═════ DATA SECTION ═════
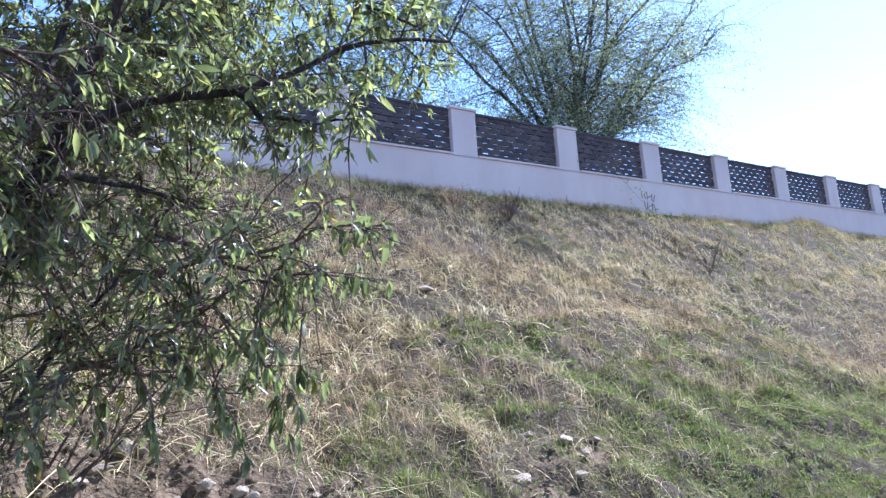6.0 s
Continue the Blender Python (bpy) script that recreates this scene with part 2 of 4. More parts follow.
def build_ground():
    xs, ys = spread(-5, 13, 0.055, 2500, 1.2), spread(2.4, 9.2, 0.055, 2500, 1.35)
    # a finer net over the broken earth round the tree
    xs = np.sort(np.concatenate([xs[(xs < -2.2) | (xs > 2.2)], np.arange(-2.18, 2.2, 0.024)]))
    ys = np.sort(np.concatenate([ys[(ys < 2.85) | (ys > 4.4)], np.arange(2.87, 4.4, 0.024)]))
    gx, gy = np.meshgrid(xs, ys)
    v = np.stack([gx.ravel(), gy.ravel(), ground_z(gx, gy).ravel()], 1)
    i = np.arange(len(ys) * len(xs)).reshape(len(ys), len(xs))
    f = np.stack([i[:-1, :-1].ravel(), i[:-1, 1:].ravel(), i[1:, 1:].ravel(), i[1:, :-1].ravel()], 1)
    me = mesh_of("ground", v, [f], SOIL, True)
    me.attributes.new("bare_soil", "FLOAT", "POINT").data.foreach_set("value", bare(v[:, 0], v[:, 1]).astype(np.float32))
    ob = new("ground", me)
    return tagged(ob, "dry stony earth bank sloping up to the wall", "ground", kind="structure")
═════
### WHAT IS NEEDED
Pictures are to be left out; repeat all the remaining data exactly.

### THE COMPLETED TASK
6.0 s
Continue the Blender Python (bpy) script that recreates this scene with part 2 of 4. More parts follow.
def build_ground():
    xs, ys = spread(-5, 13, 0.055, 2500, 1.2), spread(2.4, 9.2, 0.055, 2500, 1.35)
    # a finer net over the broken earth round the tree
    xs = np.sort(np.concatenate([xs[(xs < -2.2) | (xs > 2.2)], np.arange(-2.18, 2.2, 0.024)]))
    ys = np.sort(np.concatenate([ys[(ys < 2.85) | (ys > 4.4)], np.arange(2.87, 4.4, 0.024)]))
    gx, gy = np.meshgrid(xs, ys)
    v = np.stack([gx.ravel(), gy.ravel(), ground_z(gx, gy).ravel()], 1)
    i = np.arange(len(ys) * len(xs)).reshape(len(ys), len(xs))
    f = np.stack([i[:-1, :-1].ravel(), i[:-1, 1:].ravel(), i[1:, 1:].ravel(), i[1:, :-1].ravel()], 1)
    me = mesh_of("ground", v, [f], SOIL, True)
    me.attributes.new("bare_soil", "FLOAT", "POINT").data.foreach_set("value", bare(v[:, 0], v[:, 1]).astype(np.float32))
    ob = new("ground", me)
    return tagged(ob, "dry stony earth bank sloping up to the wall", "ground", kind="structure")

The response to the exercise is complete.